If a co-owner refuses to provide mortgage statements or repair receipts, you can file a partition action or an accounting action in circuit court. In that action you can use discovery (requests for production, interrogatories, depositions, and subpoenas) to require the other party to produce the documents. The court can sanction refusals, strike claims or defenses, or draw adverse inferences if a party unjustifiably withholds evidence. Look to Virginia’s partition process for the court’s power to order sale and distribution in an equitable manner: see Va. Code § 8.01-126 for partition by sale and distribution principles.

Va. Code § 8.01-126

Practical outcomes a Virginia court may order

  • Order production of mortgage payoffs and receipts and delay distribution until accounting is complete.
  • Require the lender payoff be satisfied from sale proceeds, then adjust owners’ shares for valid reimbursements (with proof).
  • If a co-owner paid the mortgage but wasn’t on the loan, the court may order contribution or restitution depending on fairness and proof.
  • If a co-owner refuses to produce records, the court can impose evidentiary or monetary sanctions, or disallow claimed credits lacking documentation.

When a written agreement controls

If the co-owners have a written agreement (partnership agreement, co-ownership agreement, or buy-sell agreement) that specifies how payments and repairs are handled, the court will generally follow the contract. If there is no agreement, the court applies equitable principles to divide costs and proceeds fairly.

When you may not get full recovery

Even with good records, courts balance fairness.
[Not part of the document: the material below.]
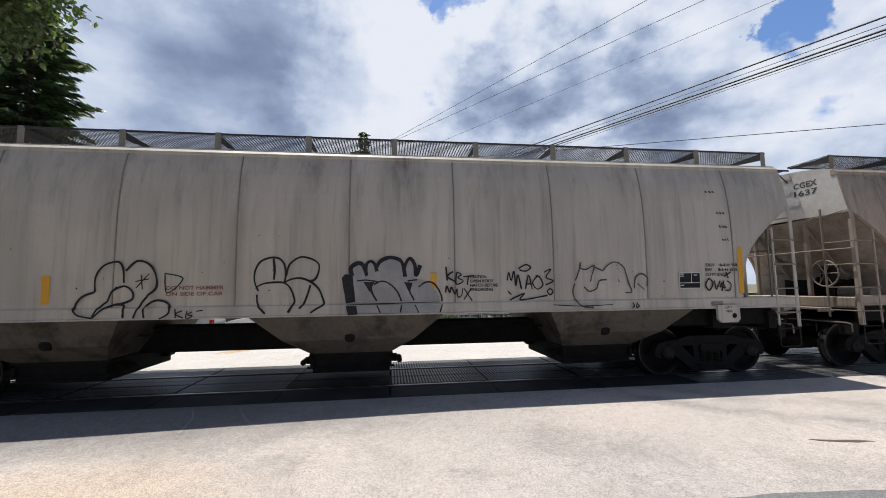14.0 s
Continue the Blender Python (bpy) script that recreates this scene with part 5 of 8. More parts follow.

For example, if a co-owner paid for nonessential upgrades that benefitted only their use, the court may limit reimbursement. Also, documented payments made for mortgage on a joint debt may reduce the paying co-owner’s claim if the mortgage lender’s contract allocates obligations differently.

What you can do now — step-by-step

  1. Send a written, dated demand to the co-owner listing the documents you need: mortgage statements/payoff letters, cancelled checks, bank statements showing the payments, invoices and paid receipts for repairs, tax and insurance payment proof, and any agreements about payment or repairs.
  2. Preserve any records you already have. Make copies of all receipts, communications, and listing/sale documents.
  3. If the co-owner still refuses, consult a Virginia real estate or civil litigator about filing a partition and accounting action in circuit court. Ask the attorney to include discovery requests and a motion to hold sale proceeds in escrow pending the accounting.
  4. In litigation, use subpoenas and requests for production to get mortgage-company payoff letters and the co-owner’s payment records. If the co-owner resists, the court can compel compliance.
  5. If litigation looks expensive relative to the likely recovery, consider mediation or a negotiated settlement that conditions distribution on production of documents or uses an escrow arrangement with a neutral accountant to document credits.

Helpful hints

  • Request these specific documents: lender payoff letter, monthly mortgage statements showing payments, cancelled checks or bank statements that show payment, contractor invoices, paid receipts, photos of repairs, insurance and tax payment records.
  • Keep copies and build a clear timeline of who paid what and when. Dates and payee information matter.
  • Ask the court to hold sale proceeds in escrow until accounting and disputes over credits are resolved.
  • Remember the lender is paid first. Credits among co-owners come from the leftover proceeds after liens and sale costs are satisfied.
  • If you and the co-owner are both on the mortgage, both can be liable to the lender even if one paid more — you can still pursue contribution from the other owner through the partition/accounting process.
  • Consider cost vs. benefit — sometimes a mediated split that accepts a small concession is cheaper than a long court fight.
  • Preserve electronic evidence (texts, emails, bank PDFs). Don’t delete anything that relates to payments or repair agreements.
  • Time matters. If you allow distribution to proceed without contest, it becomes harder to unwind later.

Where to get help

Talk to a Virginia attorney experienced in real estate litigation or partition actions. An attorney can evaluate the strength of any reimbursement claim, draft document requests, file a partition/accounting action if needed, and advise whether mediation is a good option.

Disclaimer

This information explains general Virginia practice and is not legal advice. It does not create an attorney-client relationship. For advice specific to your situation, consult a licensed Virginia attorney.

The information on this site is for general informational purposes only, may be outdated, and is not legal advice; do not rely on it without consulting your own attorney.